■ STATED GOAL
The data below should be restated word for word, with every picture omitted.

──────── RAW DATA

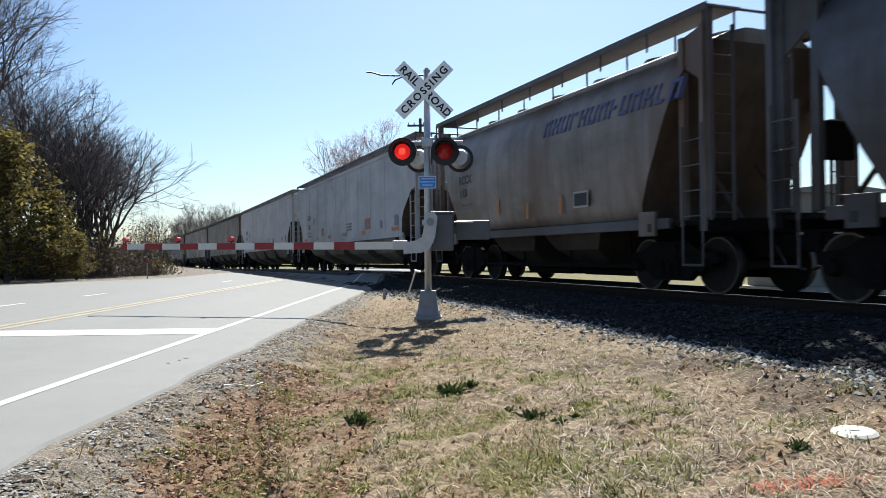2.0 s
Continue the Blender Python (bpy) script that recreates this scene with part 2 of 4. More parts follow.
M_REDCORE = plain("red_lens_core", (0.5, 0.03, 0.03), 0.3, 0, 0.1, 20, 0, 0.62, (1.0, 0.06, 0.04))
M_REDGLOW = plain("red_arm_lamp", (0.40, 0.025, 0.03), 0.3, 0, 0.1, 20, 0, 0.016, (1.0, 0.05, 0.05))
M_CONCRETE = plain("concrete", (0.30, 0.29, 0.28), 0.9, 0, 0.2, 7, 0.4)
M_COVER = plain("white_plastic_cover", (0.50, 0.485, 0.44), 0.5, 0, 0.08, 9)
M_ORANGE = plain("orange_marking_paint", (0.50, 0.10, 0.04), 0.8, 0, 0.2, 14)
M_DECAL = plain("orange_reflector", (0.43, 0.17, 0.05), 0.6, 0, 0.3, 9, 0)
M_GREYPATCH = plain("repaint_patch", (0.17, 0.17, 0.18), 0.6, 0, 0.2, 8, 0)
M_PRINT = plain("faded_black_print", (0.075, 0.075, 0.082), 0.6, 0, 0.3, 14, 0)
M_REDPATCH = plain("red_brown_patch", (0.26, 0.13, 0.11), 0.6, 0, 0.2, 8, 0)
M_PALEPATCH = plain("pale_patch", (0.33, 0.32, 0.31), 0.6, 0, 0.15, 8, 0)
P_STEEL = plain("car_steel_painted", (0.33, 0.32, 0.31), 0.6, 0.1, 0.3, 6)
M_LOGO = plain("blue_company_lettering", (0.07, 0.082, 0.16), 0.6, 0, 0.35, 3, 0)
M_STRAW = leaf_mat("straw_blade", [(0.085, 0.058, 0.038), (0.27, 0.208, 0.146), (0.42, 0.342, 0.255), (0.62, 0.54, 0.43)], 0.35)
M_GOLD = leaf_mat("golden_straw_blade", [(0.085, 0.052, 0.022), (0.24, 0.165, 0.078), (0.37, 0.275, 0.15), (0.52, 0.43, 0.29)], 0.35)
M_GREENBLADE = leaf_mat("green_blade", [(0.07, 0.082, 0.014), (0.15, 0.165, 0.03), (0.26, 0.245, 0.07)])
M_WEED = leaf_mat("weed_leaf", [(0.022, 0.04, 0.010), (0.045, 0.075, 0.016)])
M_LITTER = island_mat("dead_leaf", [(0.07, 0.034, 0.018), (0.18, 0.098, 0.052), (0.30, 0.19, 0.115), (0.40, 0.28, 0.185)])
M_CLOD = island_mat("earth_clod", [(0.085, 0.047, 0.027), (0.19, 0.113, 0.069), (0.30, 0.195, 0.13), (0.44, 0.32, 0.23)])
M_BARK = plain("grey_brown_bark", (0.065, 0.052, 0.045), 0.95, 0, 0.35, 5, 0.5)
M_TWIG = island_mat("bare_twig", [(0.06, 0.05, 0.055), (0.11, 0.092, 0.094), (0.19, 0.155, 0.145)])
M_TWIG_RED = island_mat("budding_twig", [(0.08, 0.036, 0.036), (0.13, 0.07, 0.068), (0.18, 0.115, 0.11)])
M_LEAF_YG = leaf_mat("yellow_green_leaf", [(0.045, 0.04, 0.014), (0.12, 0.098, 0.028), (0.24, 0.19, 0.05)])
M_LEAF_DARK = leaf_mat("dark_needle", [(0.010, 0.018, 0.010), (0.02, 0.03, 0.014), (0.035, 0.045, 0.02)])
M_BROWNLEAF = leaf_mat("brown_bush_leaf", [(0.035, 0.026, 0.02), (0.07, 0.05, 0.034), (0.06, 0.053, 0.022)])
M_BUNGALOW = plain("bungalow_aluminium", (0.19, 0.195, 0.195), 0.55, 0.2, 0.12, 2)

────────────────

■ RESULT
2.0 s
Continue the Blender Python (bpy) script that recreates this scene with part 2 of 4. More parts follow.
M_REDCORE = plain("red_lens_core", (0.5, 0.03, 0.03), 0.3, 0, 0.1, 20, 0, 0.62, (1.0, 0.06, 0.04))
M_REDGLOW = plain("red_arm_lamp", (0.40, 0.025, 0.03), 0.3, 0, 0.1, 20, 0, 0.016, (1.0, 0.05, 0.05))
M_CONCRETE = plain("concrete", (0.30, 0.29, 0.28), 0.9, 0, 0.2, 7, 0.4)
M_COVER = plain("white_plastic_cover", (0.50, 0.485, 0.44), 0.5, 0, 0.08, 9)
M_ORANGE = plain("orange_marking_paint", (0.50, 0.10, 0.04), 0.8, 0, 0.2, 14)
M_DECAL = plain("orange_reflector", (0.43, 0.17, 0.05), 0.6, 0, 0.3, 9, 0)
M_GREYPATCH = plain("repaint_patch", (0.17, 0.17, 0.18), 0.6, 0, 0.2, 8, 0)
M_PRINT = plain("faded_black_print", (0.075, 0.075, 0.082), 0.6, 0, 0.3, 14, 0)
M_REDPATCH = plain("red_brown_patch", (0.26, 0.13, 0.11), 0.6, 0, 0.2, 8, 0)
M_PALEPATCH = plain("pale_patch", (0.33, 0.32, 0.31), 0.6, 0, 0.15, 8, 0)
P_STEEL = plain("car_steel_painted", (0.33, 0.32, 0.31), 0.6, 0.1, 0.3, 6)
M_LOGO = plain("blue_company_lettering", (0.07, 0.082, 0.16), 0.6, 0, 0.35, 3, 0)
M_STRAW = leaf_mat("straw_blade", [(0.085, 0.058, 0.038), (0.27, 0.208, 0.146), (0.42, 0.342, 0.255), (0.62, 0.54, 0.43)], 0.35)
M_GOLD = leaf_mat("golden_straw_blade", [(0.085, 0.052, 0.022), (0.24, 0.165, 0.078), (0.37, 0.275, 0.15), (0.52, 0.43, 0.29)], 0.35)
M_GREENBLADE = leaf_mat("green_blade", [(0.07, 0.082, 0.014), (0.15, 0.165, 0.03), (0.26, 0.245, 0.07)])
M_WEED = leaf_mat("weed_leaf", [(0.022, 0.04, 0.010), (0.045, 0.075, 0.016)])
M_LITTER = island_mat("dead_leaf", [(0.07, 0.034, 0.018), (0.18, 0.098, 0.052), (0.30, 0.19, 0.115), (0.40, 0.28, 0.185)])
M_CLOD = island_mat("earth_clod", [(0.085, 0.047, 0.027), (0.19, 0.113, 0.069), (0.30, 0.195, 0.13), (0.44, 0.32, 0.23)])
M_BARK = plain("grey_brown_bark", (0.065, 0.052, 0.045), 0.95, 0, 0.35, 5, 0.5)
M_TWIG = island_mat("bare_twig", [(0.06, 0.05, 0.055), (0.11, 0.092, 0.094), (0.19, 0.155, 0.145)])
M_TWIG_RED = island_mat("budding_twig", [(0.08, 0.036, 0.036), (0.13, 0.07, 0.068), (0.18, 0.115, 0.11)])
M_LEAF_YG = leaf_mat("yellow_green_leaf", [(0.045, 0.04, 0.014), (0.12, 0.098, 0.028), (0.24, 0.19, 0.05)])
M_LEAF_DARK = leaf_mat("dark_needle", [(0.010, 0.018, 0.010), (0.02, 0.03, 0.014), (0.035, 0.045, 0.02)])
M_BROWNLEAF = leaf_mat("brown_bush_leaf", [(0.035, 0.026, 0.02), (0.07, 0.05, 0.034), (0.06, 0.053, 0.022)])
M_BUNGALOW = plain("bungalow_aluminium", (0.19, 0.195, 0.195), 0.55, 0.2, 0.12, 2)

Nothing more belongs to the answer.